--- START ---
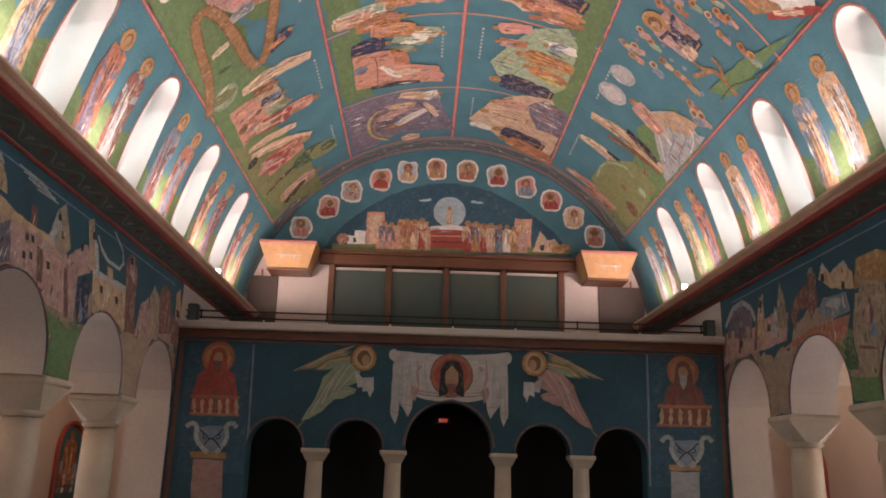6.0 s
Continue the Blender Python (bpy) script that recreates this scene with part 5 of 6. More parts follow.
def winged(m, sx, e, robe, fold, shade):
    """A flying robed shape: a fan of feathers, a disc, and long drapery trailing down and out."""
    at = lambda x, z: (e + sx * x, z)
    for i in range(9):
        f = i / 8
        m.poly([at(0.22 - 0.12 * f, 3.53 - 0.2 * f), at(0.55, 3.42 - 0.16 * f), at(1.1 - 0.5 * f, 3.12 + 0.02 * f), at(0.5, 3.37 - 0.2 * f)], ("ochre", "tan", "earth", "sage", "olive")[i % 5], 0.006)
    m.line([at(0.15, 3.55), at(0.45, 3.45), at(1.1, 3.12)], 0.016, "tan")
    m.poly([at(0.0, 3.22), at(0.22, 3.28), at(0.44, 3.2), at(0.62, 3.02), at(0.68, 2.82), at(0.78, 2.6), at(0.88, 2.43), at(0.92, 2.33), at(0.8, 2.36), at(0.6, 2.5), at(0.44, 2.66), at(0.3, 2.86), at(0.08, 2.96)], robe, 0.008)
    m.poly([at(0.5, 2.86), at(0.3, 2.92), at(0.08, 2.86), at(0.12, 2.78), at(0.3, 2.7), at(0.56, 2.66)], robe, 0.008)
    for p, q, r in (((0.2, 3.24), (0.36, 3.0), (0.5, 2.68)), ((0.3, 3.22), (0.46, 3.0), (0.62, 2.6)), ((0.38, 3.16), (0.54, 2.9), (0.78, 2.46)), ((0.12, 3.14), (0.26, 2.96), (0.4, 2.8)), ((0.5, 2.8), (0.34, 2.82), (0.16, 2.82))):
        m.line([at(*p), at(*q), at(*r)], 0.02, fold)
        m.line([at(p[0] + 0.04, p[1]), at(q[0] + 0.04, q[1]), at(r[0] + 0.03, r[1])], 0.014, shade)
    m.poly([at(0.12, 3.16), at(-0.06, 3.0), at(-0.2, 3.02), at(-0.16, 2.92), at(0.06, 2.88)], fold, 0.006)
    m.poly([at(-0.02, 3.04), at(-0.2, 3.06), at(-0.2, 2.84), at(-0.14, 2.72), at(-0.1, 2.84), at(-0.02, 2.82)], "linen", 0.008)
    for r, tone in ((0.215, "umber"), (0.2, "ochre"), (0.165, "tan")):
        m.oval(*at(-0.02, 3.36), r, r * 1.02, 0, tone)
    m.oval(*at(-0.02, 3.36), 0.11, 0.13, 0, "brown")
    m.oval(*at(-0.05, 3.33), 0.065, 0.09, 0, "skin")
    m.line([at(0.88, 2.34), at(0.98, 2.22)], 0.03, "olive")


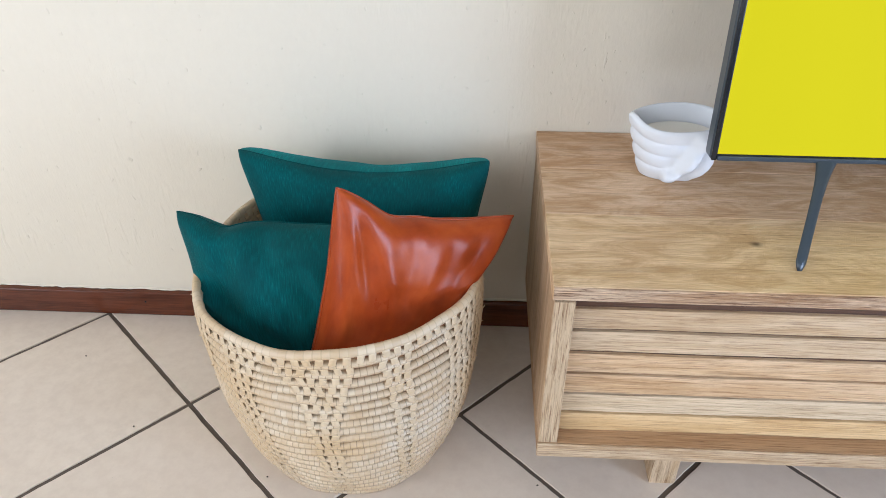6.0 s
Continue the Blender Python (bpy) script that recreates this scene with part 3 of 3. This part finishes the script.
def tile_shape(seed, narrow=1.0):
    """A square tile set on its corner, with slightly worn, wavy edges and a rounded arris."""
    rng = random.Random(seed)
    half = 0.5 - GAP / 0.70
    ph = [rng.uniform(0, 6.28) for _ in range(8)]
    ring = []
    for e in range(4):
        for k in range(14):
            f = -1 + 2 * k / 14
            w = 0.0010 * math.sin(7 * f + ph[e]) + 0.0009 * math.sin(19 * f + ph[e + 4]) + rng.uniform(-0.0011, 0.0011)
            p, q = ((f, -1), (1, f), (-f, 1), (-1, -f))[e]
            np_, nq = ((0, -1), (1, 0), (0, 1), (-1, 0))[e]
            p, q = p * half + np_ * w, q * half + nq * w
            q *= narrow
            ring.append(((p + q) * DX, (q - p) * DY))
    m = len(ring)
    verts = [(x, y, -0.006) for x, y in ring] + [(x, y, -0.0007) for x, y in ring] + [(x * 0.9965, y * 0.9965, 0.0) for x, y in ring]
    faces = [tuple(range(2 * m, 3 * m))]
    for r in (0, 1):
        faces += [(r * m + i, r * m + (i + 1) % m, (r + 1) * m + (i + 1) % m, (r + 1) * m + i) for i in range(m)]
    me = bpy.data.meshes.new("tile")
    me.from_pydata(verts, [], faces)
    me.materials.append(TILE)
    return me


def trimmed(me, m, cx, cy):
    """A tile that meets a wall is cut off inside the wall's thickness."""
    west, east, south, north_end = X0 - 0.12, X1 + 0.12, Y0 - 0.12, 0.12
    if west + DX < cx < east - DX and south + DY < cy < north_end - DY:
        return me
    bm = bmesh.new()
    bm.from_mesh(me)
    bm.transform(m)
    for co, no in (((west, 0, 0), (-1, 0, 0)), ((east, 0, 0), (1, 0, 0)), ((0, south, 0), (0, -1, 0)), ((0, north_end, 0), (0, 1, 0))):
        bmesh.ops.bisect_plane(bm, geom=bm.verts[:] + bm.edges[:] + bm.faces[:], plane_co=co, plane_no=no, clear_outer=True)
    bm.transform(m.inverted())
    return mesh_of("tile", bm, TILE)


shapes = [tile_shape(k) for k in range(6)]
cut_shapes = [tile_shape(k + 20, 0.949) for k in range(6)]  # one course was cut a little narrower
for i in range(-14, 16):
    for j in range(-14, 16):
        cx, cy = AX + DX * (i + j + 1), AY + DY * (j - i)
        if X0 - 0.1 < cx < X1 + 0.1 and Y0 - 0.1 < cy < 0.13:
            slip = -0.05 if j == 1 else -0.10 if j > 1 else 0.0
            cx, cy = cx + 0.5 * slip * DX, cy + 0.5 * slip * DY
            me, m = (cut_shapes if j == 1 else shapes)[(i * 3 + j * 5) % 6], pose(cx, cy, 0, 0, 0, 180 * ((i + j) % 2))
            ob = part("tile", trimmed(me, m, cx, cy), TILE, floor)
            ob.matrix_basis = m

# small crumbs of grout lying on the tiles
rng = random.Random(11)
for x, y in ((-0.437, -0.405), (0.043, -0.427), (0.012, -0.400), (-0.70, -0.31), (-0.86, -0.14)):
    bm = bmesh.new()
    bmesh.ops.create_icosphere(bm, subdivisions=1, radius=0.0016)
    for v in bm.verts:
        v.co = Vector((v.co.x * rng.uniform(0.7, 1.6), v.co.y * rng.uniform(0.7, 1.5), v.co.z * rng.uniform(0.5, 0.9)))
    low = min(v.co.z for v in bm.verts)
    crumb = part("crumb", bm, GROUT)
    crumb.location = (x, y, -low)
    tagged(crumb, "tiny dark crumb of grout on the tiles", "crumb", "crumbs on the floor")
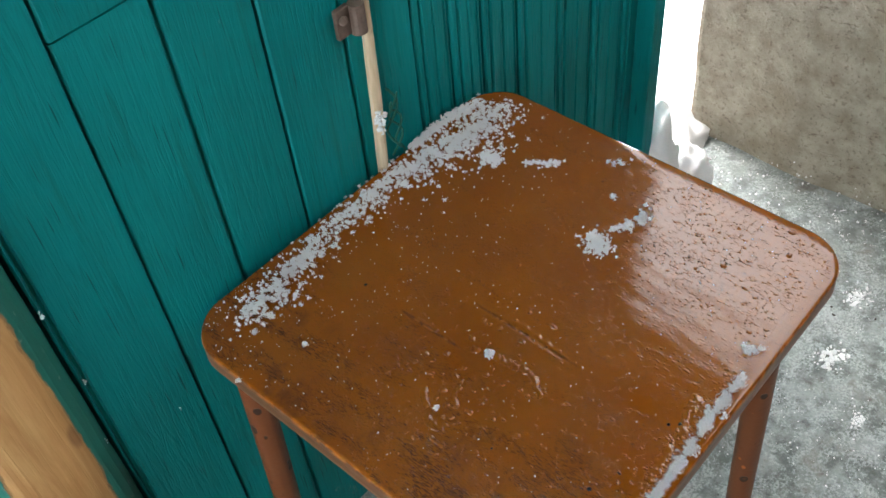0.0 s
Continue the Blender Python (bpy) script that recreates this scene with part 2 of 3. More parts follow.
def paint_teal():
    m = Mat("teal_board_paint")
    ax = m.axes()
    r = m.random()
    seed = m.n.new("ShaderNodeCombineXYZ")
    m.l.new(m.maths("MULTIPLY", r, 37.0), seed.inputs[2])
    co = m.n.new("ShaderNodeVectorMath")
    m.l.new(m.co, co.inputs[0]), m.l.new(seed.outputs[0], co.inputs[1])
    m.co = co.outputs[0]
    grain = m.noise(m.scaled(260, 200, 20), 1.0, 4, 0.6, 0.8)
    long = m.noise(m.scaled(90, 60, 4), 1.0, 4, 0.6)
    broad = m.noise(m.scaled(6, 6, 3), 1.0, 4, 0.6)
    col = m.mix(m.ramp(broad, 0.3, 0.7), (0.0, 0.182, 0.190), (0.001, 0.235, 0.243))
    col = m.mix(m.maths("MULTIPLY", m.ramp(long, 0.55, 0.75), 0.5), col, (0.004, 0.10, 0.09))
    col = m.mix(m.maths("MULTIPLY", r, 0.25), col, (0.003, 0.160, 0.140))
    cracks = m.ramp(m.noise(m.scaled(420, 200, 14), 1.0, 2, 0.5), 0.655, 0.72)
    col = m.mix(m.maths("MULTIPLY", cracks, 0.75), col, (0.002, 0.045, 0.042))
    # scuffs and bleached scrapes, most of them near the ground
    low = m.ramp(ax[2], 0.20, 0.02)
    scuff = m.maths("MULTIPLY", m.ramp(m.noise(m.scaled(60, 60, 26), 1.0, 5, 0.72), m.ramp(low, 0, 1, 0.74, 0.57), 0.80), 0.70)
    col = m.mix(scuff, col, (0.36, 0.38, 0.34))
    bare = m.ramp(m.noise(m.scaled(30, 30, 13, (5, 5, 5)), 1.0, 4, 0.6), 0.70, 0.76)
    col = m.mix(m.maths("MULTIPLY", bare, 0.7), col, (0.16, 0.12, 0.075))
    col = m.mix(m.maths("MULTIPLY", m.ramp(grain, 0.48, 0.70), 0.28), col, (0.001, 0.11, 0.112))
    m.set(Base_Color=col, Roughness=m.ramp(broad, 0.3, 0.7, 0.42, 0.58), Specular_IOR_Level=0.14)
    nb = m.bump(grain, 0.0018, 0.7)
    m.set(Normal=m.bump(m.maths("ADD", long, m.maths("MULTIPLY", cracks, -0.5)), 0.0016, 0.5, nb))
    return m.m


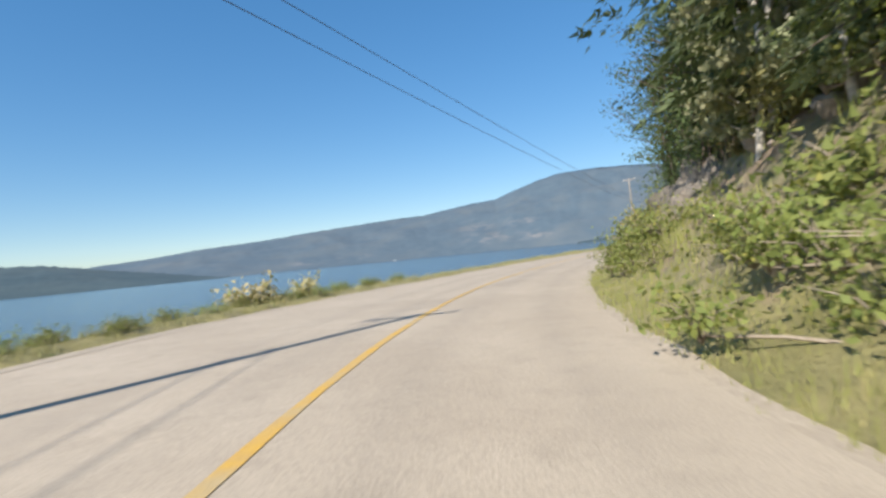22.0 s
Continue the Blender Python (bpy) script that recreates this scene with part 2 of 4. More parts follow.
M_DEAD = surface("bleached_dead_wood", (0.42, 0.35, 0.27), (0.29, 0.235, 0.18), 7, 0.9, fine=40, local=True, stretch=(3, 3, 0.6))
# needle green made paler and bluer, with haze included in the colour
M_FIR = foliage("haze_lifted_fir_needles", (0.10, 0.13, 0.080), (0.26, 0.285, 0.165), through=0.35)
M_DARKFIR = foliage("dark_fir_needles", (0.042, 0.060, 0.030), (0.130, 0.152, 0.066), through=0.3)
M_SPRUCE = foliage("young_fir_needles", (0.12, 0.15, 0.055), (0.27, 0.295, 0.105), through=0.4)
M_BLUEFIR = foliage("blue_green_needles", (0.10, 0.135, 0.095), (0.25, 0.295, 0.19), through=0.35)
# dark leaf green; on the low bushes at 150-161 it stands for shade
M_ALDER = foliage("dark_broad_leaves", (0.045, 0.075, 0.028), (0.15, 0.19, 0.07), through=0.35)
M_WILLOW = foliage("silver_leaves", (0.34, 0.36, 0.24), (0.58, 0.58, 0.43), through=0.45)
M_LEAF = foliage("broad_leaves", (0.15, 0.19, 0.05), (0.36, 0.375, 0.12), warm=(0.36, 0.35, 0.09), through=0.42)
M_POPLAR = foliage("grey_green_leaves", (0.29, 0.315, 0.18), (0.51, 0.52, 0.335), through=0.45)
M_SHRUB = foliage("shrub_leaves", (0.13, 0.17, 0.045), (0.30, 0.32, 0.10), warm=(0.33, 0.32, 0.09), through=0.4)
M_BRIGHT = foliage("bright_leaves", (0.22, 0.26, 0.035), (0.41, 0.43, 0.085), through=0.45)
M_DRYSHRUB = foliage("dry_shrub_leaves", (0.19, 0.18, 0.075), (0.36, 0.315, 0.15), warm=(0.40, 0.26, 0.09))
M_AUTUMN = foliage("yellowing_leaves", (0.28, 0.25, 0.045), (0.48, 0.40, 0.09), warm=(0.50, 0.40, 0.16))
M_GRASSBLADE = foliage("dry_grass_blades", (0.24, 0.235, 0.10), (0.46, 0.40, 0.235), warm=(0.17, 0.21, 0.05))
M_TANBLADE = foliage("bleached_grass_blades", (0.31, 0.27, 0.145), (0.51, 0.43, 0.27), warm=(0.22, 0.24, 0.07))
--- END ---
> _EXERCISE PROMPT_: Which lines hold the string "part"? Copy all of them from the data above.

> _THE REPLY_:
Continue the Blender Python (bpy) script that recreates this scene with part 5 of 6. More parts follow.
Continue the Blender Python (bpy) script that recreates this scene with part 3 of 3. This part finishes the script.
            ob = part("tile", trimmed(me, m, cx, cy), TILE, floor)
    crumb = part("crumb", bm, GROUT)
Continue the Blender Python (bpy) script that recreates this scene with part 2 of 3. More parts follow.
Continue the Blender Python (bpy) script that recreates this scene with part 2 of 4. More parts follow.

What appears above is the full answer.